## WHAT IS ASKED:
Go through the entries and say how many lines contain the string "from". The number is the whole answer.
_ _ _ _ _ _ _
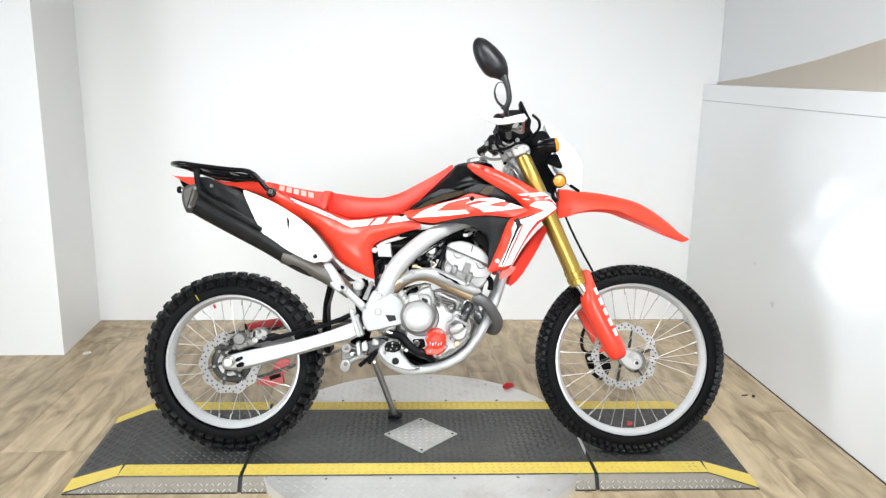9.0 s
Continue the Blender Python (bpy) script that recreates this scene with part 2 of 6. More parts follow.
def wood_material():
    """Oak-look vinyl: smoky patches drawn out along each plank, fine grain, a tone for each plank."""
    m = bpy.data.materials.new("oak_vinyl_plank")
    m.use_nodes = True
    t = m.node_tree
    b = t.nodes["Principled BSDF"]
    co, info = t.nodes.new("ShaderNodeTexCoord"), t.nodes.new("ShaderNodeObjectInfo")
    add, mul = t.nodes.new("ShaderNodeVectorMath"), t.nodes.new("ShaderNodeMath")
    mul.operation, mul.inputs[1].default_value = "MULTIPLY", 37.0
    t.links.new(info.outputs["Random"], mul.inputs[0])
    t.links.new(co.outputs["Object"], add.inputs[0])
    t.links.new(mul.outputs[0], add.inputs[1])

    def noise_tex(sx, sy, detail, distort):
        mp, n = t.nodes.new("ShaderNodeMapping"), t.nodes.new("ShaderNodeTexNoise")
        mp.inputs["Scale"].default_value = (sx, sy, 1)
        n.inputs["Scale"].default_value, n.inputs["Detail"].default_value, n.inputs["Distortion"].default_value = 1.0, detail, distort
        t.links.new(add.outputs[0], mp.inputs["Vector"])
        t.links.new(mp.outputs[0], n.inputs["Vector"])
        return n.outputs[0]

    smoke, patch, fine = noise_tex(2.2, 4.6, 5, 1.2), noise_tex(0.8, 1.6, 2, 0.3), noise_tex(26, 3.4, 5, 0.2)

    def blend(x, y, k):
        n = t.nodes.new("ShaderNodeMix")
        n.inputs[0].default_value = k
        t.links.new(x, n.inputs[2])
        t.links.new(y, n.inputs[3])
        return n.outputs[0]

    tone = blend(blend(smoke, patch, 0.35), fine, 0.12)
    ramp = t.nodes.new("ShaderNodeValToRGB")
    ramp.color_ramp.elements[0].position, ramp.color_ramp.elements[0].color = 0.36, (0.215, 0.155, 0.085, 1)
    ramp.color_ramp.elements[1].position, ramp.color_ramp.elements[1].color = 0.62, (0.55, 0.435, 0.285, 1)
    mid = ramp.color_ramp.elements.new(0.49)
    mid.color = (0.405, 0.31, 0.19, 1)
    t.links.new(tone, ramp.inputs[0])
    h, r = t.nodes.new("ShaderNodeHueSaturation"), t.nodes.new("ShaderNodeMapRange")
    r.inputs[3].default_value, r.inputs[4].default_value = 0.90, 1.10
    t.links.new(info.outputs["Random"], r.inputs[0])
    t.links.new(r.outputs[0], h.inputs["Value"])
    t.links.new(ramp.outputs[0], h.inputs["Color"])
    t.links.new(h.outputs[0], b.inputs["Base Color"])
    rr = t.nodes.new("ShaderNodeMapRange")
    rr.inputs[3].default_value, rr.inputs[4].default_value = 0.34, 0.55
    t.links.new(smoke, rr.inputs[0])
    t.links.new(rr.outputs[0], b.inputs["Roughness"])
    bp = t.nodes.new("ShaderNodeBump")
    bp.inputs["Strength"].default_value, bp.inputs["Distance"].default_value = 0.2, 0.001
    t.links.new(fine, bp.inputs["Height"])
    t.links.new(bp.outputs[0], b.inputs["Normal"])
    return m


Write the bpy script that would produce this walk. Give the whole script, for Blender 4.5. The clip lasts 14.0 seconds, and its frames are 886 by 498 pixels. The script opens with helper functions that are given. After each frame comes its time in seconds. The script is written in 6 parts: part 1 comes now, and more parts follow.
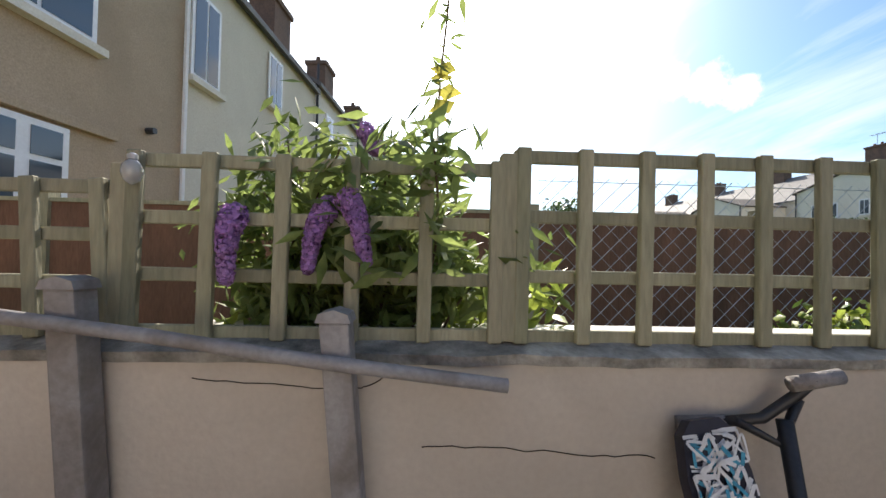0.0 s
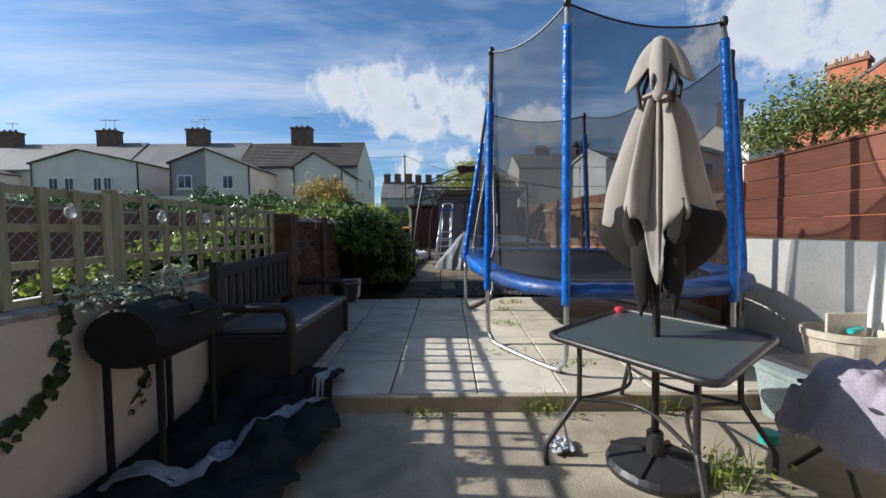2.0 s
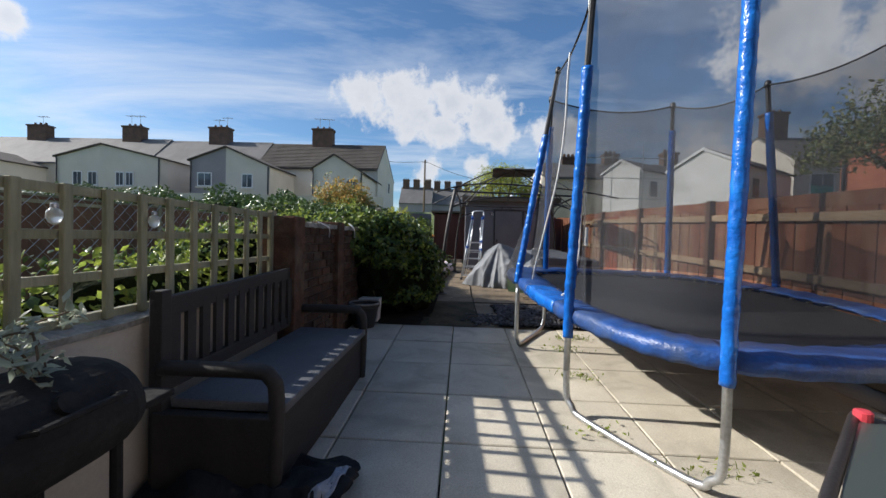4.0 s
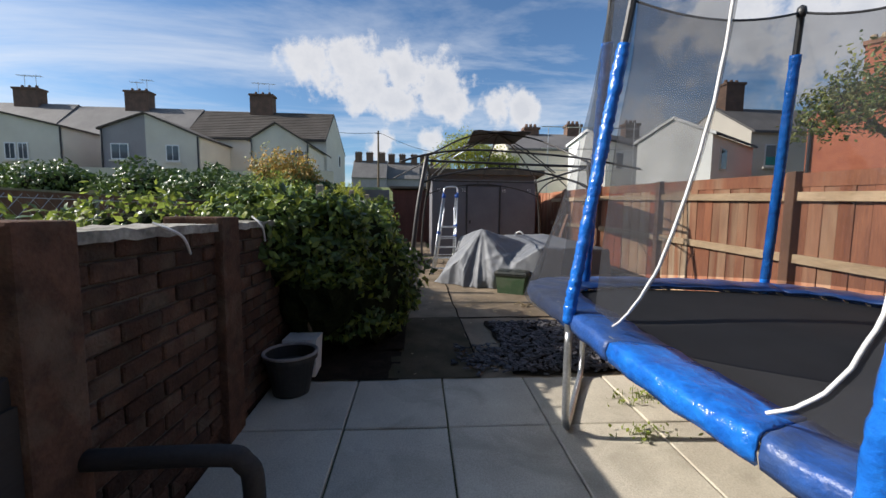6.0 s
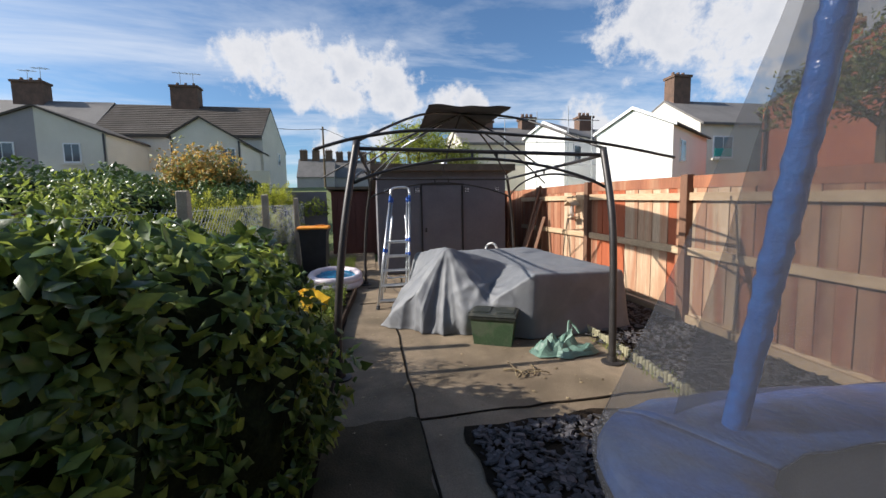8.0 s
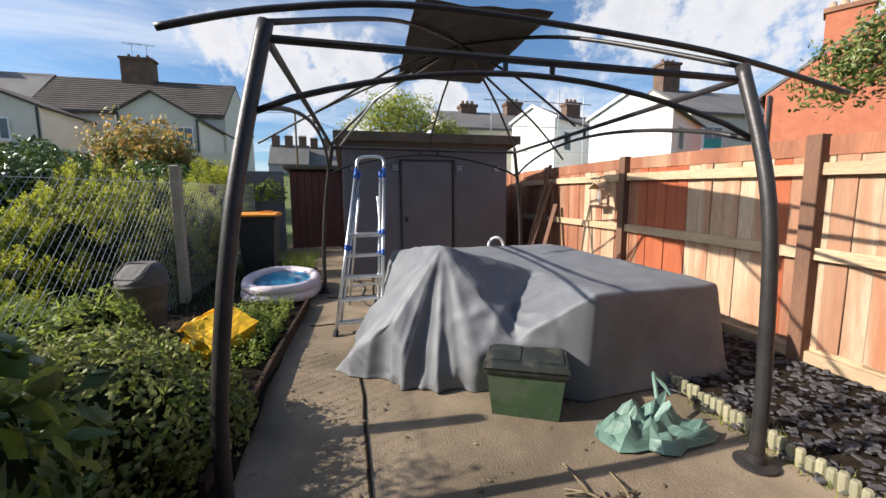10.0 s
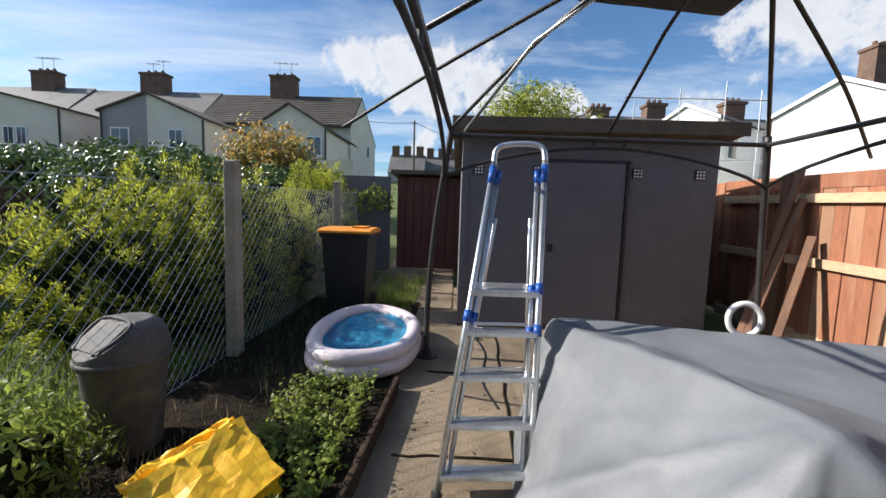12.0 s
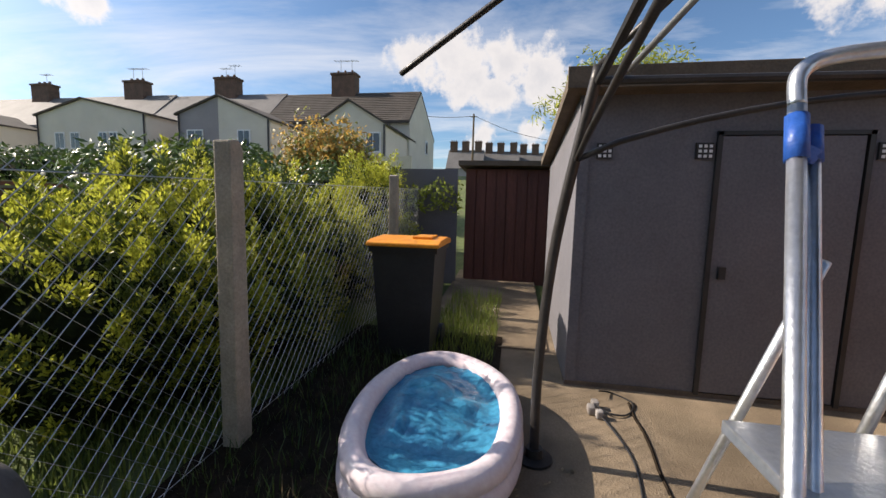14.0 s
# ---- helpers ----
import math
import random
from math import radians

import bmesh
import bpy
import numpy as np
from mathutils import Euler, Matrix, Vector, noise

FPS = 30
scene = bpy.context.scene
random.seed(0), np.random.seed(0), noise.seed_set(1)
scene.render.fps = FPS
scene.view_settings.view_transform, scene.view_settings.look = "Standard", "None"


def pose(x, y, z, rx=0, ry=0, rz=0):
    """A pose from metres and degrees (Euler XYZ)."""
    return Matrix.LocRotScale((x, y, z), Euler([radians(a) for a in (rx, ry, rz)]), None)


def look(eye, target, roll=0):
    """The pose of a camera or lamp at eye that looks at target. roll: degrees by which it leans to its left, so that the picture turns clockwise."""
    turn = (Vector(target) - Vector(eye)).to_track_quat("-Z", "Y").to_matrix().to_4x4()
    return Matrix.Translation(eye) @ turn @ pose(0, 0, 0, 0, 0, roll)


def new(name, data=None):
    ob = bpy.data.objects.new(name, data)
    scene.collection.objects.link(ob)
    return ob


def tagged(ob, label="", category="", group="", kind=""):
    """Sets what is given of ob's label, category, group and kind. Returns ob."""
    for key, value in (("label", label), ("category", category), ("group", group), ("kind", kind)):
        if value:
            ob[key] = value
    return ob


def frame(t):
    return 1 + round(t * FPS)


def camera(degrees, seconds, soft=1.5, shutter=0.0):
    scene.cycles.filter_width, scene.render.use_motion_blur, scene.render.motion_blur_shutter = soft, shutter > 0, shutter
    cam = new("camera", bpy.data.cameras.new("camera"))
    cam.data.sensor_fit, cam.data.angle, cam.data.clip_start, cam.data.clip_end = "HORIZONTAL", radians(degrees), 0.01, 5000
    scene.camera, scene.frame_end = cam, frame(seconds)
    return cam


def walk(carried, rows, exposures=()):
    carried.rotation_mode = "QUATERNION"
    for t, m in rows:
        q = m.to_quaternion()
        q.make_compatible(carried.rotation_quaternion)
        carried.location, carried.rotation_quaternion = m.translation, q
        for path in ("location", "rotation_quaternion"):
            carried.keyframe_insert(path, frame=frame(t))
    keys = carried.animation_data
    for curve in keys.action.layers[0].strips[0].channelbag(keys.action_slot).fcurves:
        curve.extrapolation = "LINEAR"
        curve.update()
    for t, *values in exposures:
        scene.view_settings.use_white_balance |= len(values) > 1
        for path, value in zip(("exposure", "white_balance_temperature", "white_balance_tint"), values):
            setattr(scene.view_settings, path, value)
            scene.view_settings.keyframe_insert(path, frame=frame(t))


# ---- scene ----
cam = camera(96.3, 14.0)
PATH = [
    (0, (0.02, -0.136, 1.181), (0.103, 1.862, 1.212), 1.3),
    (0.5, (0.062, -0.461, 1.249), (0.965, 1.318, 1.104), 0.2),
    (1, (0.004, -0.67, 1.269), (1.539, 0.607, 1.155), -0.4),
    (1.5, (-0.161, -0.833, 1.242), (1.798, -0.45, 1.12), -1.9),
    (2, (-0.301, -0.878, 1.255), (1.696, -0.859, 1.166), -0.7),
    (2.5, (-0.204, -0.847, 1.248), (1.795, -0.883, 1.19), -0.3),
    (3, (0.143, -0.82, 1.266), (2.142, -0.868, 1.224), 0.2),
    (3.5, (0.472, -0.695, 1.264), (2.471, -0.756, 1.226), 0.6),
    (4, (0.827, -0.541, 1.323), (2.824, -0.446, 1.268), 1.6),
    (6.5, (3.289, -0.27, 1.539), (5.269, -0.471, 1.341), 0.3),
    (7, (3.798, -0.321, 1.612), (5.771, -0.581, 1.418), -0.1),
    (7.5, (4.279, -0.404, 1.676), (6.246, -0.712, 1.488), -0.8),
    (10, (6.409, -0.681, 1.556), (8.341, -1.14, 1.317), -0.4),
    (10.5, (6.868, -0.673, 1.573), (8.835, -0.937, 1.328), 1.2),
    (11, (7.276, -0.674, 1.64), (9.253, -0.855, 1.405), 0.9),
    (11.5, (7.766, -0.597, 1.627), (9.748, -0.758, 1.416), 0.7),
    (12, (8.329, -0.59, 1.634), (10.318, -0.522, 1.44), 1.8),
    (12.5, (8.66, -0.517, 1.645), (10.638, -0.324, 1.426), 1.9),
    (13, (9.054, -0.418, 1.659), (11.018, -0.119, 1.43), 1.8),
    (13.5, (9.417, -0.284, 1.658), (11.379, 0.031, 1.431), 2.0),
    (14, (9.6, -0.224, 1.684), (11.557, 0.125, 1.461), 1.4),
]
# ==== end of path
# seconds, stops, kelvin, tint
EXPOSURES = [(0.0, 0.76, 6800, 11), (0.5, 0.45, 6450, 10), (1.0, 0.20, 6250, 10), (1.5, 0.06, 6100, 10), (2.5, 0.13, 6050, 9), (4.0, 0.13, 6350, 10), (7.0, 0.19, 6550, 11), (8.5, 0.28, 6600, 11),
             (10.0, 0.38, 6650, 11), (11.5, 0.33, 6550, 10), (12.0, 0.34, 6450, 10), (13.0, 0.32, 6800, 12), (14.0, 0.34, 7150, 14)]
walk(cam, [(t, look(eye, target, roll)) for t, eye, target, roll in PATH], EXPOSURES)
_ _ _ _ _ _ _
## EXPECTED ANSWER:
3